(begin)

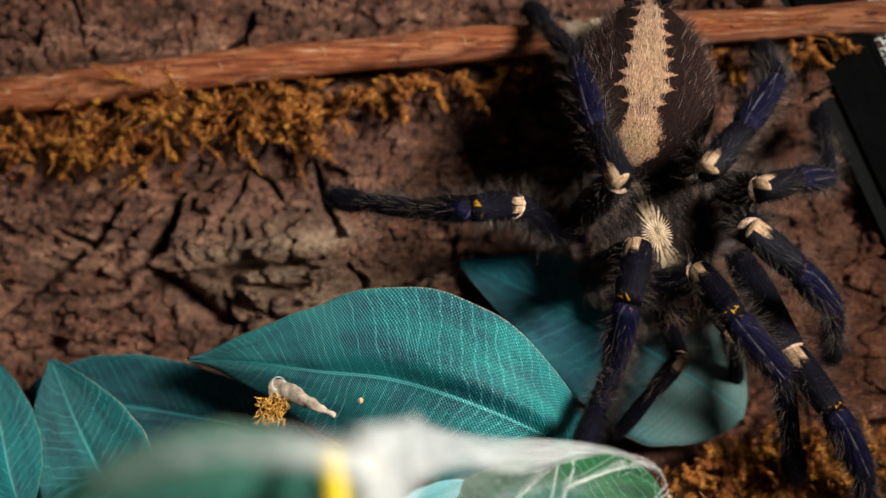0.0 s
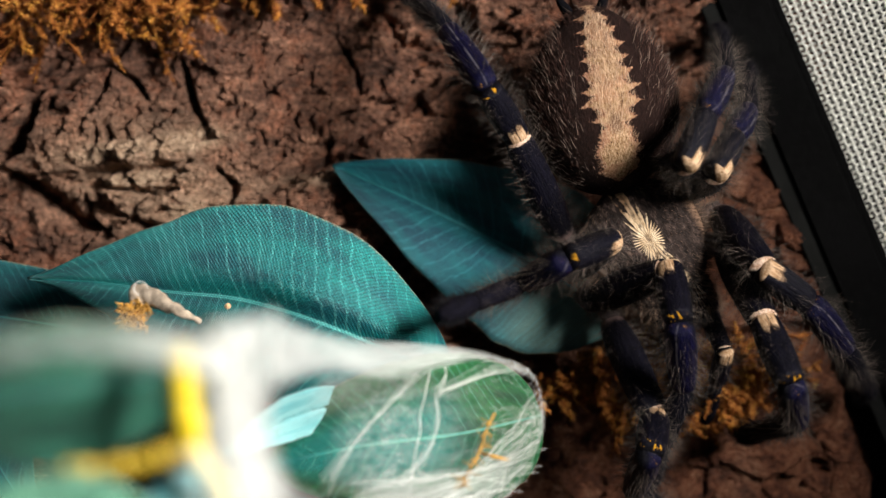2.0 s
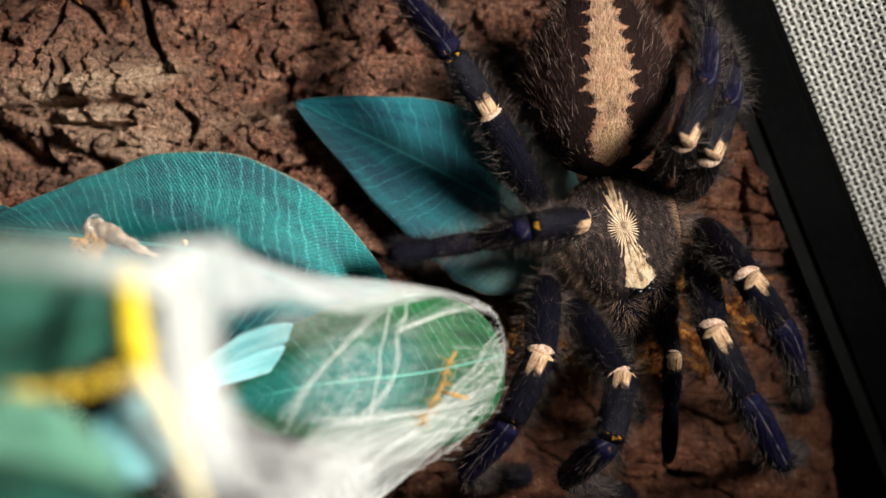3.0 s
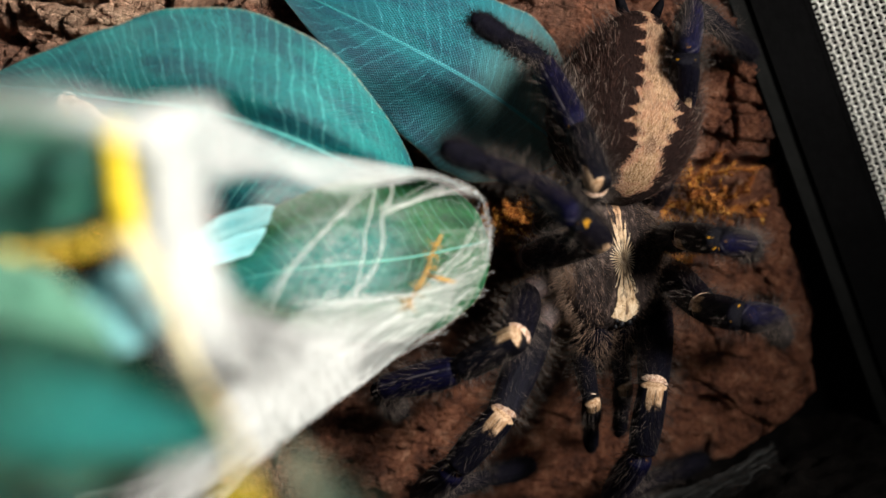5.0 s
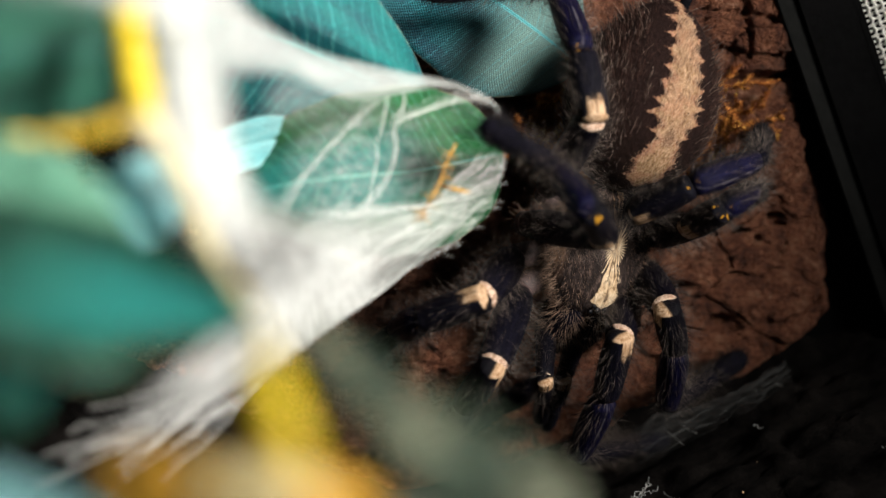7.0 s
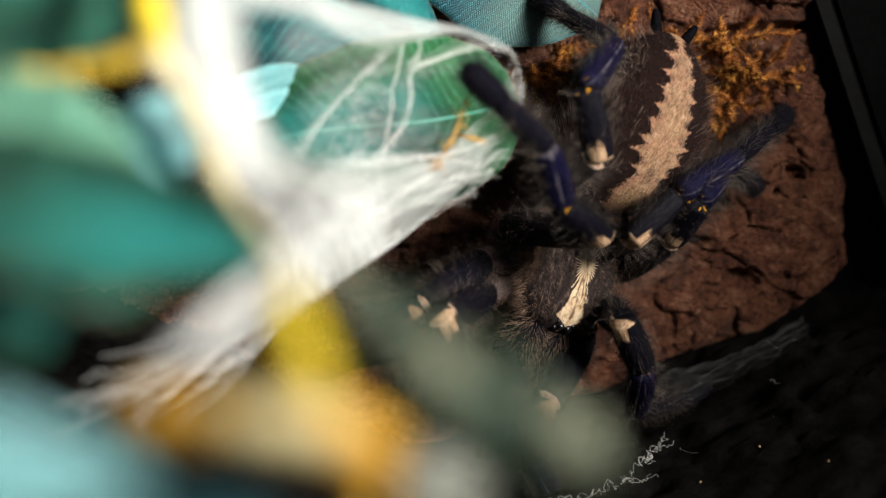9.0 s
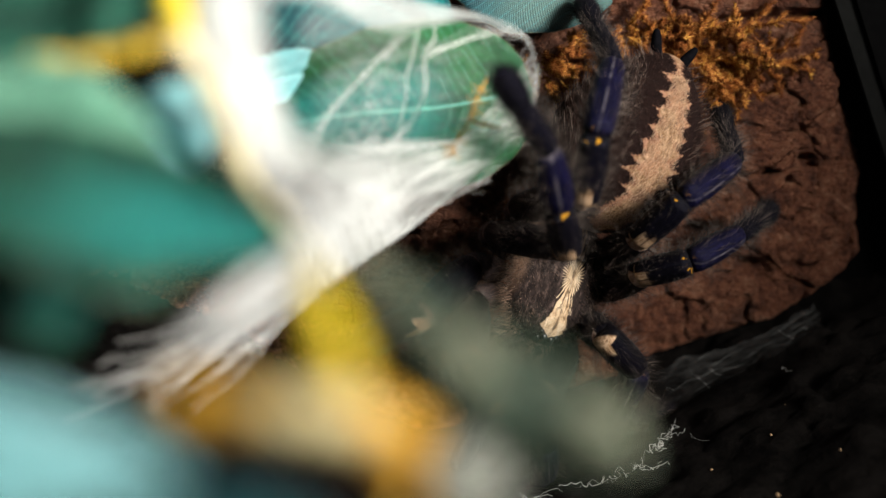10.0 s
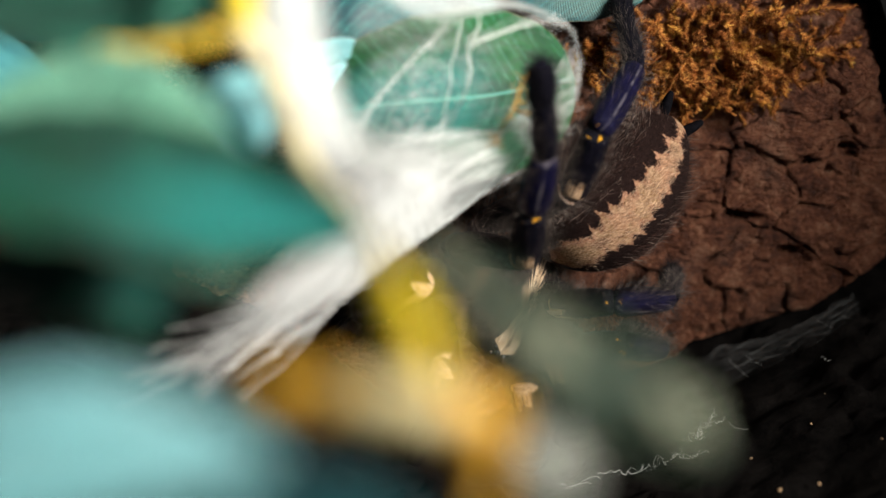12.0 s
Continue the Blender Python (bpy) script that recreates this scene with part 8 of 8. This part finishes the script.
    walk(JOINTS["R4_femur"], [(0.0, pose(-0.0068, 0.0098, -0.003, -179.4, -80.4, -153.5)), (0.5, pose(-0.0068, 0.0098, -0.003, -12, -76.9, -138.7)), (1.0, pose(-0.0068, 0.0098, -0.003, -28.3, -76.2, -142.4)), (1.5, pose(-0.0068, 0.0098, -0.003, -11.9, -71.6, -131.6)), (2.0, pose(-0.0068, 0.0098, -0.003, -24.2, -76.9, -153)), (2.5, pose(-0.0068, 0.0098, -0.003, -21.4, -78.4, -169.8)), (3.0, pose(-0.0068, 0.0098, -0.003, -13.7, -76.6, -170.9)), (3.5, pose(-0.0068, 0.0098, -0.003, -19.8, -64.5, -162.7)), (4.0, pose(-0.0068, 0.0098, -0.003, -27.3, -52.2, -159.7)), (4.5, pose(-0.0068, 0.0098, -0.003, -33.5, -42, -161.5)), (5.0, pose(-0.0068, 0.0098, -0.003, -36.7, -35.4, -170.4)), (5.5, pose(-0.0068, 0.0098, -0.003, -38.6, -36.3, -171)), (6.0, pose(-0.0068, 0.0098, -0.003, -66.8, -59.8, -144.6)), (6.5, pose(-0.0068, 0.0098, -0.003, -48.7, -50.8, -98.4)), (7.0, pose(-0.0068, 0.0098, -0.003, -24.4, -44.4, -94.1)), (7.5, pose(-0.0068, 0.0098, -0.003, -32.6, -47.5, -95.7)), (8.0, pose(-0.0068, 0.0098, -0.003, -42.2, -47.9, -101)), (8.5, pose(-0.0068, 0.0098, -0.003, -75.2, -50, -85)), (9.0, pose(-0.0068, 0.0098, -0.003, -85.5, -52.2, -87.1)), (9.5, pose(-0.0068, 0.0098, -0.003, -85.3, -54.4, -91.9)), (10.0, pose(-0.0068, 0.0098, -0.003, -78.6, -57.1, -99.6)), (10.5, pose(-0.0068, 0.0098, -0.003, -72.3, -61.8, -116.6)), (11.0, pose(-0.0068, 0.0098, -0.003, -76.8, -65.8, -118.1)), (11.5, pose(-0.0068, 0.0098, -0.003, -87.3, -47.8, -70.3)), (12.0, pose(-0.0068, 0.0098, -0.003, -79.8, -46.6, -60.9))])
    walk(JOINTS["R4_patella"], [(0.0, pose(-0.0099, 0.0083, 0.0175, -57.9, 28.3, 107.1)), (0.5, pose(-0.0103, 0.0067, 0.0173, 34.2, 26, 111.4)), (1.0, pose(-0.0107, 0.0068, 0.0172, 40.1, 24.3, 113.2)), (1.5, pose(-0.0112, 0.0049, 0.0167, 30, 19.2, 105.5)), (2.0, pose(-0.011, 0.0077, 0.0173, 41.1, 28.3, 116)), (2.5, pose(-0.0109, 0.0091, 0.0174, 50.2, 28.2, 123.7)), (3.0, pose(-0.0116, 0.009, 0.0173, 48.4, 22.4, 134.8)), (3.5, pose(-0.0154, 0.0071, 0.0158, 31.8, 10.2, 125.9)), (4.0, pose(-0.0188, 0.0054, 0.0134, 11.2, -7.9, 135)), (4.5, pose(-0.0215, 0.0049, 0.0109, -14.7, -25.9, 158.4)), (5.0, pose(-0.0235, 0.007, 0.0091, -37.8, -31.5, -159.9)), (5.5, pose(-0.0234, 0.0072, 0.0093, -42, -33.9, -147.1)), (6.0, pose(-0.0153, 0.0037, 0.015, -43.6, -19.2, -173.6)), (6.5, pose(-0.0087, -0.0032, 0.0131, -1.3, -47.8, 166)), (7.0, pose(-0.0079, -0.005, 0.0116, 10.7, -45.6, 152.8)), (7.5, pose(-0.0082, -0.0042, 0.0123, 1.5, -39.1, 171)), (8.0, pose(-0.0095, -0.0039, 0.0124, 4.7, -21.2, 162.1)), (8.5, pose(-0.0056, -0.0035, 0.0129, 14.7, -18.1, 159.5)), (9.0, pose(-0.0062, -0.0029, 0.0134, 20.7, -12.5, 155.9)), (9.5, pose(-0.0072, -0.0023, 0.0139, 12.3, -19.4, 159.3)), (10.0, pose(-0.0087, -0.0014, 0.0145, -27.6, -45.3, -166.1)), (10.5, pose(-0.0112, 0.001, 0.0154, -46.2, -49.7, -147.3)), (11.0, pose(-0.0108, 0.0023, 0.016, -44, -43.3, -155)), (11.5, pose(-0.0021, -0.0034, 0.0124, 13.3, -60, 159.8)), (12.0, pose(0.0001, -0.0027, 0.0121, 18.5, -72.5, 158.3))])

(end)

▸ **Exercise brief**
Give an exact copy of the material, leaving out every picture.

▸ **Task answer**
0.0 s
2.0 s
3.0 s
5.0 s
7.0 s
9.0 s
10.0 s
12.0 s
Continue the Blender Python (bpy) script that recreates this scene with part 8 of 8. This part finishes the script.
    walk(JOINTS["R4_femur"], [(0.0, pose(-0.0068, 0.0098, -0.003, -179.4, -80.4, -153.5)), (0.5, pose(-0.0068, 0.0098, -0.003, -12, -76.9, -138.7)), (1.0, pose(-0.0068, 0.0098, -0.003, -28.3, -76.2, -142.4)), (1.5, pose(-0.0068, 0.0098, -0.003, -11.9, -71.6, -131.6)), (2.0, pose(-0.0068, 0.0098, -0.003, -24.2, -76.9, -153)), (2.5, pose(-0.0068, 0.0098, -0.003, -21.4, -78.4, -169.8)), (3.0, pose(-0.0068, 0.0098, -0.003, -13.7, -76.6, -170.9)), (3.5, pose(-0.0068, 0.0098, -0.003, -19.8, -64.5, -162.7)), (4.0, pose(-0.0068, 0.0098, -0.003, -27.3, -52.2, -159.7)), (4.5, pose(-0.0068, 0.0098, -0.003, -33.5, -42, -161.5)), (5.0, pose(-0.0068, 0.0098, -0.003, -36.7, -35.4, -170.4)), (5.5, pose(-0.0068, 0.0098, -0.003, -38.6, -36.3, -171)), (6.0, pose(-0.0068, 0.0098, -0.003, -66.8, -59.8, -144.6)), (6.5, pose(-0.0068, 0.0098, -0.003, -48.7, -50.8, -98.4)), (7.0, pose(-0.0068, 0.0098, -0.003, -24.4, -44.4, -94.1)), (7.5, pose(-0.0068, 0.0098, -0.003, -32.6, -47.5, -95.7)), (8.0, pose(-0.0068, 0.0098, -0.003, -42.2, -47.9, -101)), (8.5, pose(-0.0068, 0.0098, -0.003, -75.2, -50, -85)), (9.0, pose(-0.0068, 0.0098, -0.003, -85.5, -52.2, -87.1)), (9.5, pose(-0.0068, 0.0098, -0.003, -85.3, -54.4, -91.9)), (10.0, pose(-0.0068, 0.0098, -0.003, -78.6, -57.1, -99.6)), (10.5, pose(-0.0068, 0.0098, -0.003, -72.3, -61.8, -116.6)), (11.0, pose(-0.0068, 0.0098, -0.003, -76.8, -65.8, -118.1)), (11.5, pose(-0.0068, 0.0098, -0.003, -87.3, -47.8, -70.3)), (12.0, pose(-0.0068, 0.0098, -0.003, -79.8, -46.6, -60.9))])
    walk(JOINTS["R4_patella"], [(0.0, pose(-0.0099, 0.0083, 0.0175, -57.9, 28.3, 107.1)), (0.5, pose(-0.0103, 0.0067, 0.0173, 34.2, 26, 111.4)), (1.0, pose(-0.0107, 0.0068, 0.0172, 40.1, 24.3, 113.2)), (1.5, pose(-0.0112, 0.0049, 0.0167, 30, 19.2, 105.5)), (2.0, pose(-0.011, 0.0077, 0.0173, 41.1, 28.3, 116)), (2.5, pose(-0.0109, 0.0091, 0.0174, 50.2, 28.2, 123.7)), (3.0, pose(-0.0116, 0.009, 0.0173, 48.4, 22.4, 134.8)), (3.5, pose(-0.0154, 0.0071, 0.0158, 31.8, 10.2, 125.9)), (4.0, pose(-0.0188, 0.0054, 0.0134, 11.2, -7.9, 135)), (4.5, pose(-0.0215, 0.0049, 0.0109, -14.7, -25.9, 158.4)), (5.0, pose(-0.0235, 0.007, 0.0091, -37.8, -31.5, -159.9)), (5.5, pose(-0.0234, 0.0072, 0.0093, -42, -33.9, -147.1)), (6.0, pose(-0.0153, 0.0037, 0.015, -43.6, -19.2, -173.6)), (6.5, pose(-0.0087, -0.0032, 0.0131, -1.3, -47.8, 166)), (7.0, pose(-0.0079, -0.005, 0.0116, 10.7, -45.6, 152.8)), (7.5, pose(-0.0082, -0.0042, 0.0123, 1.5, -39.1, 171)), (8.0, pose(-0.0095, -0.0039, 0.0124, 4.7, -21.2, 162.1)), (8.5, pose(-0.0056, -0.0035, 0.0129, 14.7, -18.1, 159.5)), (9.0, pose(-0.0062, -0.0029, 0.0134, 20.7, -12.5, 155.9)), (9.5, pose(-0.0072, -0.0023, 0.0139, 12.3, -19.4, 159.3)), (10.0, pose(-0.0087, -0.0014, 0.0145, -27.6, -45.3, -166.1)), (10.5, pose(-0.0112, 0.001, 0.0154, -46.2, -49.7, -147.3)), (11.0, pose(-0.0108, 0.0023, 0.016, -44, -43.3, -155)), (11.5, pose(-0.0021, -0.0034, 0.0124, 13.3, -60, 159.8)), (12.0, pose(0.0001, -0.0027, 0.0121, 18.5, -72.5, 158.3))])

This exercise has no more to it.